Asked about IDF intelligence and Shin Bet chiefs ostensibly writing recently to warn of the potential for a major Hamas attack, he says “that’s not accurate.”
Without being asked, he also denies wanting to strengthen Hamas, and says he oversaw repeated rounds of conflict against it. “In retrospect, it wasn’t enough. Now we’ll finish the work.”
Responding to a question about Iran’s involvement in the October 7 attacks, Netanyahu says “Iran supports Hamas… provides over 90% of Hamas’s budget. It finances, it organizes, it directs, it guides.
“I cannot tell you for certain that in this specific operation, at this particular moment, they were involved in the micro-planning.”
But, he adds, there is no Hamas without Iran. And no Hezbollah either. “That’s the axis of evil, against the free world and the moderates in the Arab world.”
That’s why Israel must defeat Hamas — for the sake of Israel but also for the benefit of Western civilization, he says.
Turning to the economy, Netanyahu also says he is in favor of closing some government ministries and increasing government spending.

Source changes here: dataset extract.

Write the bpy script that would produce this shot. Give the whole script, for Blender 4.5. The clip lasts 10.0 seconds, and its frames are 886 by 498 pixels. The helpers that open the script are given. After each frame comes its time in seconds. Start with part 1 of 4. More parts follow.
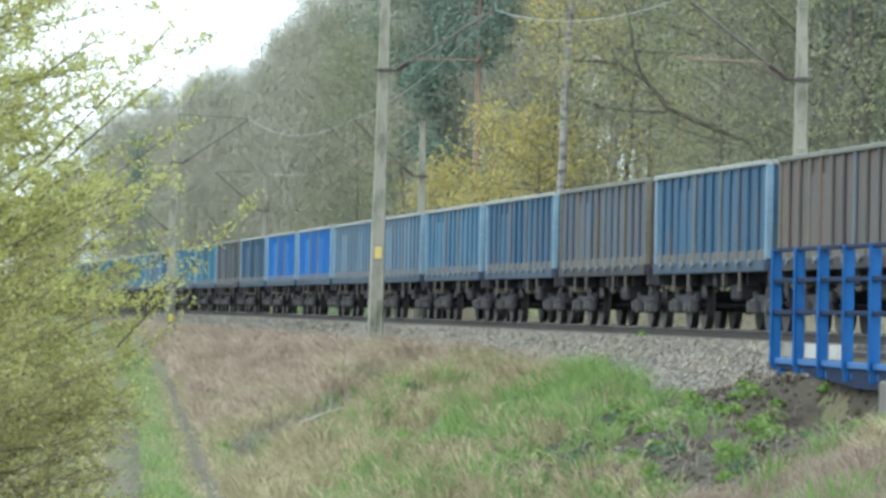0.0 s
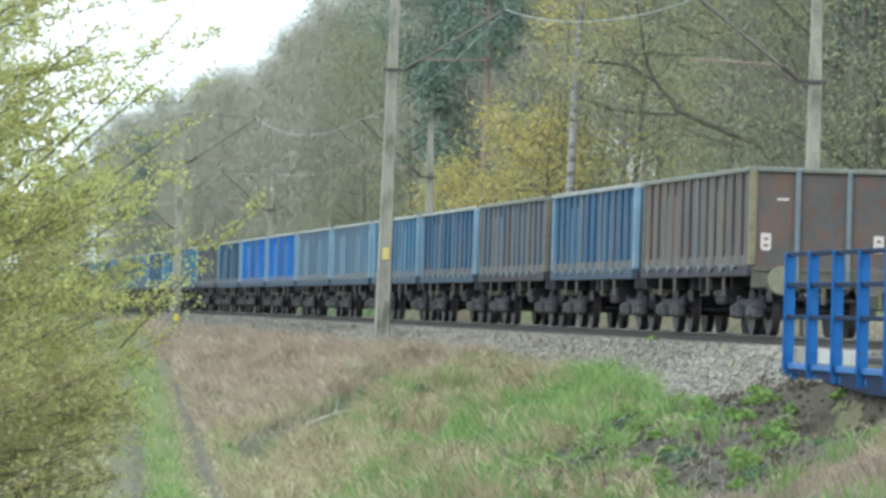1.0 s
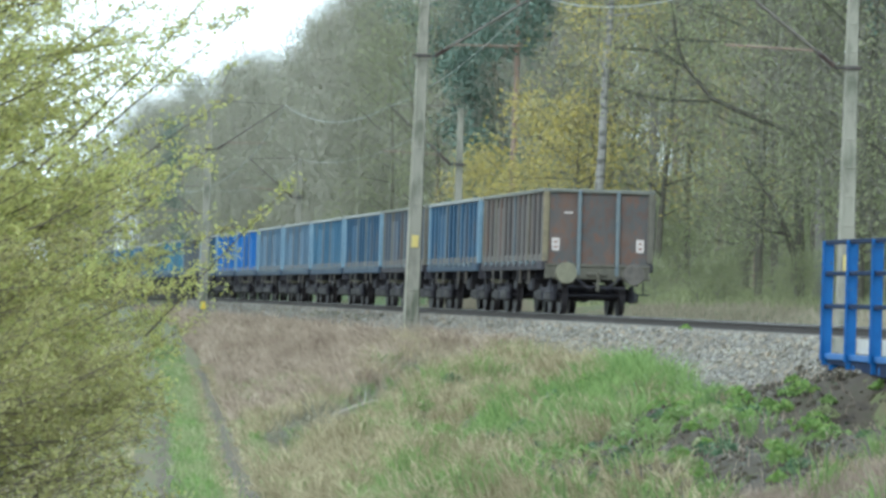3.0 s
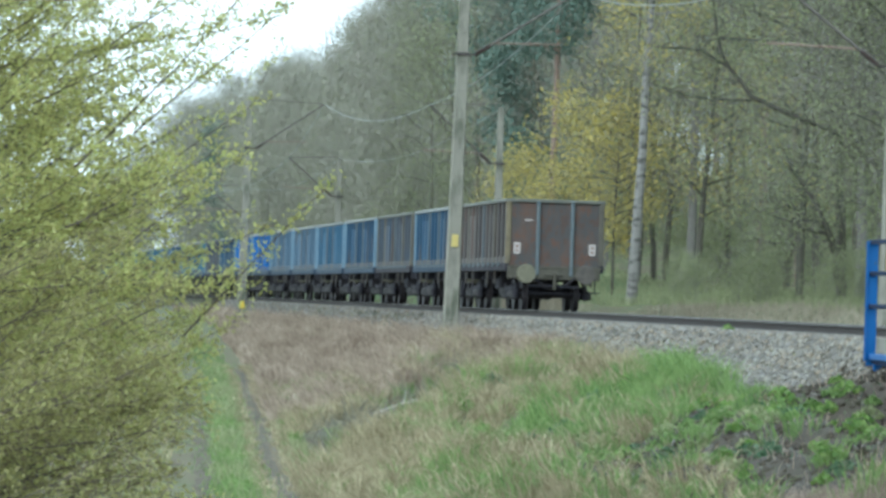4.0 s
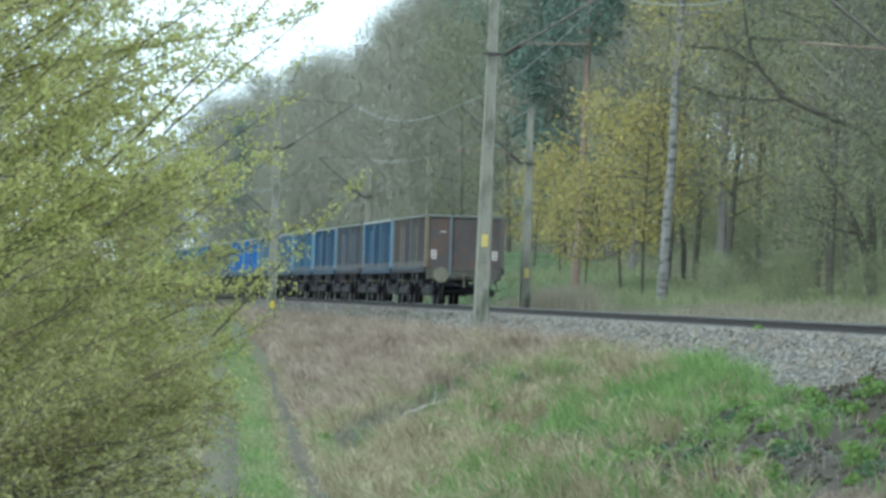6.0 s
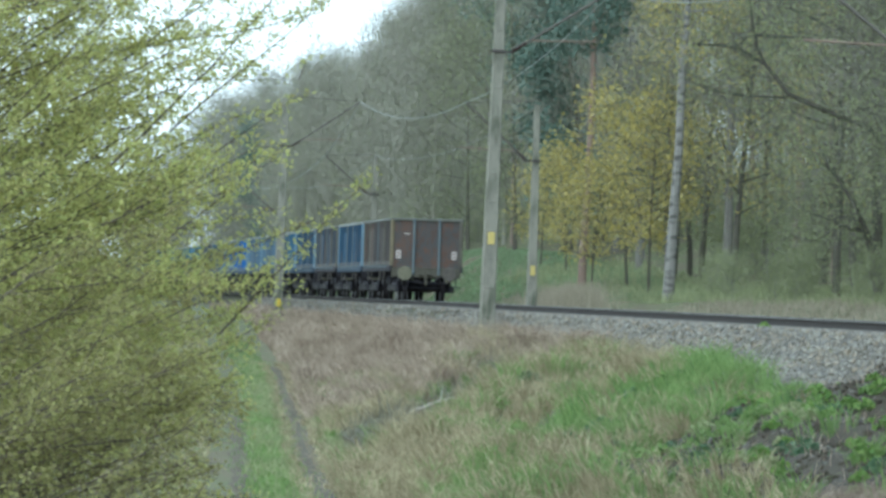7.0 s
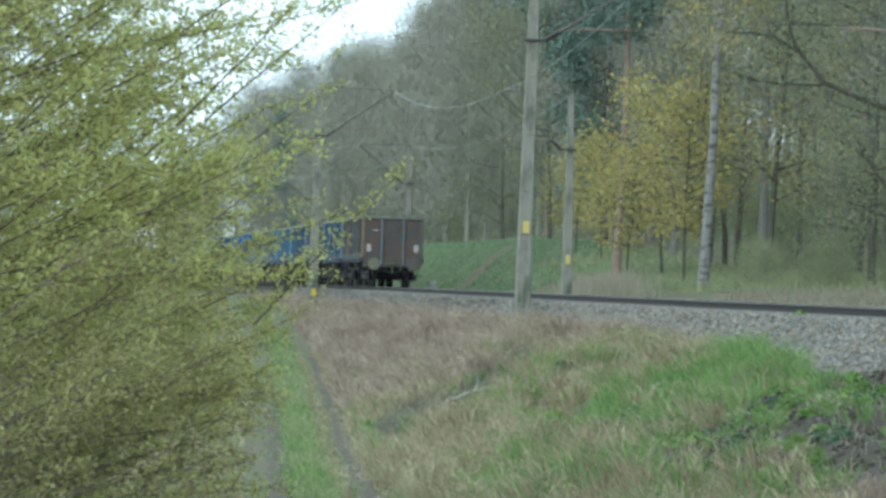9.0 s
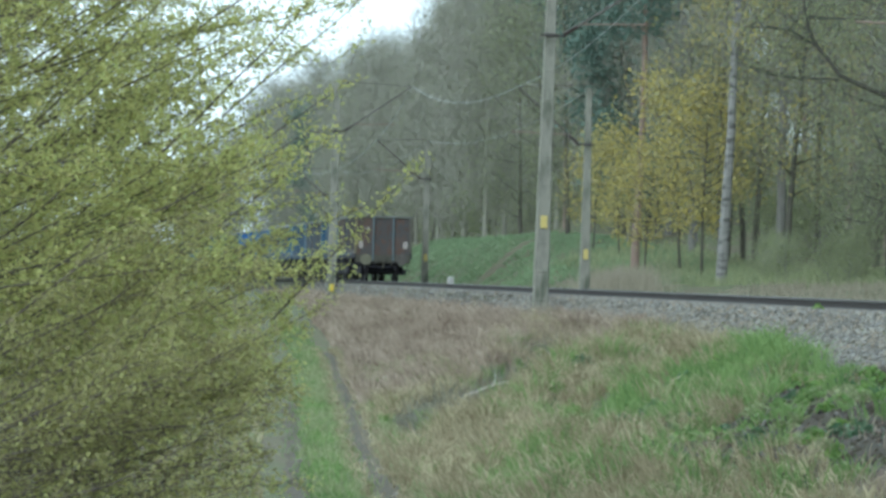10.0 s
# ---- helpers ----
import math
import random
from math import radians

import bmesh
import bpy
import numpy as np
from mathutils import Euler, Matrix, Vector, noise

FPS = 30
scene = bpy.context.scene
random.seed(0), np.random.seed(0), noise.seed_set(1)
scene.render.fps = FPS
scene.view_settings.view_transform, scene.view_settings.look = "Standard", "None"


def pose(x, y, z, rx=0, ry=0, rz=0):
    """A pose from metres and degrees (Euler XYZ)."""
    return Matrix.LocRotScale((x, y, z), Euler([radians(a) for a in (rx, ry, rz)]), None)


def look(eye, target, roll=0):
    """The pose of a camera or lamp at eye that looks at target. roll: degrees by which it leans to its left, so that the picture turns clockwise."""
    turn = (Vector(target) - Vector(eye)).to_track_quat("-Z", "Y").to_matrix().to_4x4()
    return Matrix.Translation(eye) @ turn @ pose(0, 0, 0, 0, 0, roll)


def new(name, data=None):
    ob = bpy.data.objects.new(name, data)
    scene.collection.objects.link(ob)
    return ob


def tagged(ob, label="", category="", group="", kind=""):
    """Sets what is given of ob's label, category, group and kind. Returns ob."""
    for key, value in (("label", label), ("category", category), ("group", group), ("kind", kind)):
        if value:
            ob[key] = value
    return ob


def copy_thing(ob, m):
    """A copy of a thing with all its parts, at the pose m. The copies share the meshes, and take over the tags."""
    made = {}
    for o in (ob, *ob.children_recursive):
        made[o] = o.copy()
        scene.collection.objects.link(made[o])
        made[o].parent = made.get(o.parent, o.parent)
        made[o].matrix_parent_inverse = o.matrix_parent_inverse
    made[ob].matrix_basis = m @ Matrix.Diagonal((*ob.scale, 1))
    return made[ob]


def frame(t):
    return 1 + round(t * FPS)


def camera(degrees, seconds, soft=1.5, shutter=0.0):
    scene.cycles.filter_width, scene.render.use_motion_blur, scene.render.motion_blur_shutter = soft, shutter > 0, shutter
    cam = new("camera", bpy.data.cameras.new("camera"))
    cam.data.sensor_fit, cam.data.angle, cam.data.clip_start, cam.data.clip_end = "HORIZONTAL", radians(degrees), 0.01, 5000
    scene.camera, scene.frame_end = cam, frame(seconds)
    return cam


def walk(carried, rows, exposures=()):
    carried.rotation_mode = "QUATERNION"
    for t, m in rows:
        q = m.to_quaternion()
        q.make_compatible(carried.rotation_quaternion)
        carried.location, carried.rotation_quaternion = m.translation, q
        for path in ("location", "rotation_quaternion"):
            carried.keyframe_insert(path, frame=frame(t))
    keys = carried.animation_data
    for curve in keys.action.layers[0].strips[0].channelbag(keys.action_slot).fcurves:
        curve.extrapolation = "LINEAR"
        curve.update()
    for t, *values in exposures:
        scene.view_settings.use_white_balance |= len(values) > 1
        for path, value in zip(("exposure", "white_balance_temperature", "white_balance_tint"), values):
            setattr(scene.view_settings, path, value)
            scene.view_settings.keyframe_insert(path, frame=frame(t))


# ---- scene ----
cam = camera(10.34, 10.0, soft=3.2)
# seconds, yaw, pitch, lean (hundredths of a radian), metres back from the first standpoint
VIEWS = [(0, -2.948, 1.238, 1.9, 3.3), (0.5, -2.892, 1.267, 2.2, 2.7), (1, -2.822, 1.274, 2.724, 2.2), (1.5, -2.792, 1.24, 2.987, 1.85),
         (2, -2.735, 1.16, 3.007, 1.5), (2.5, -2.576, 1.073, 2.95, 1.15), (4, -1.473, 0.986, 3.093, 0.05), (4.5, -1.131, 0.98, 3.15, 0),
         (5, -0.934, 0.971, 3.08, 0), (5.5, -0.88, 0.969, 3.1, 0), (7, -0.735, 0.913, 2.981, 0), (7.5, -0.575, 0.854, 2.9, 0),
         (8, -0.389, 0.797, 2.85, 0), (8.5, -0.207, 0.736, 2.68, 0), (9, -0.028, 0.675, 2.62, 0), (9.5, 0.157, 0.618, 2.48, 0), (10, 0.334, 0.564, 2.388, 0)]
EYE_Z = 0.302


def view(yaw, pitch, lean, back):
    eye = Vector((0.02 * back, -back, EYE_Z))
    a, b = yaw / 100, pitch / 100
    ahead = Vector((-math.sin(a) * math.cos(b), math.cos(a) * math.cos(b), math.sin(b)))
    return look(eye, eye + ahead * 100, math.degrees(lean / 100))


walk(cam, [(t, view(*v)) for t, *v in VIEWS], exposures=[(0, 1.06, 5850, 2), (2.5, 1.0, 5700, 0), (4.2, 0.79, 5480, -2), (7, 0.64, 5420, -3), (10, 0.53, 5420, -3)])

# ---- world and light: a bright overcast sky ----
world = bpy.data.worlds.new("overcast")
scene.world = world
world.use_nodes = True
wn = world.node_tree.nodes
wl = world.node_tree.links
sky = wn.new("ShaderNodeTexSky")
sky.sky_type, sky.sun_disc = "NISHITA", False
sky.sun_elevation, sky.sun_rotation = radians(48), radians(-120)
sky.air_density, sky.dust_density = 1.0, 4.0
cloud = wn.new("ShaderNodeMix")          # an even cloud layer before the clear sky
cloud.data_type = "RGBA"
cloud.inputs["Factor"].default_value = 0.85
cloud.inputs["B"].default_value = (7.6, 8.0, 8.2, 1)
wl.new(sky.outputs[0], cloud.inputs["A"])
wl.new(cloud.outputs["Result"], wn["Background"].inputs["Color"])
wn["Background"].inputs["Strength"].default_value = 0.15
sun = new("sun", bpy.data.lights.new("sun", "SUN"))
sun.data.energy, sun.data.angle, sun.data.color = 0.6, radians(35), (1.0, 0.98, 0.95)
sun.matrix_world = look((-40, -20, 60), (10, 70, 0))

# ---- materials ----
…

“The only economy that interests me now is the economy of munitions,” he says.
He asserts that the economy can handle the war and pledges to invest massively in reconstruction in the Gaza border area that was devastated in the October 7 Hamas assault.
Asked again about the hostages, he is asked whether contacts on a possible deal will continue even as the war expands, and says yes.
He is also asked about a potential deal of “all for all” — an apparent reference to a potential deal in which all hostages would be freed and all Palestinian security prisoners in Israeli jails would be released.
“We are discussing the issue,” he says, without relating directly to the terms, and adds that he cannot share the intelligence and considerations the cabinet is debating, and that discussing the terms of a deal “will not help to realize” one.
Responding to a final question from the press, Defense Minister Yoav Gallant says the internal relations within the war cabinet are fine. “The prime minister, Minister Gantz, the ministers in the security cabinet, the war cabinet, are conducting discussions that are to the point, good and professional interpersonal relations, and in the end, we are united behind one goal, to bring the victory.”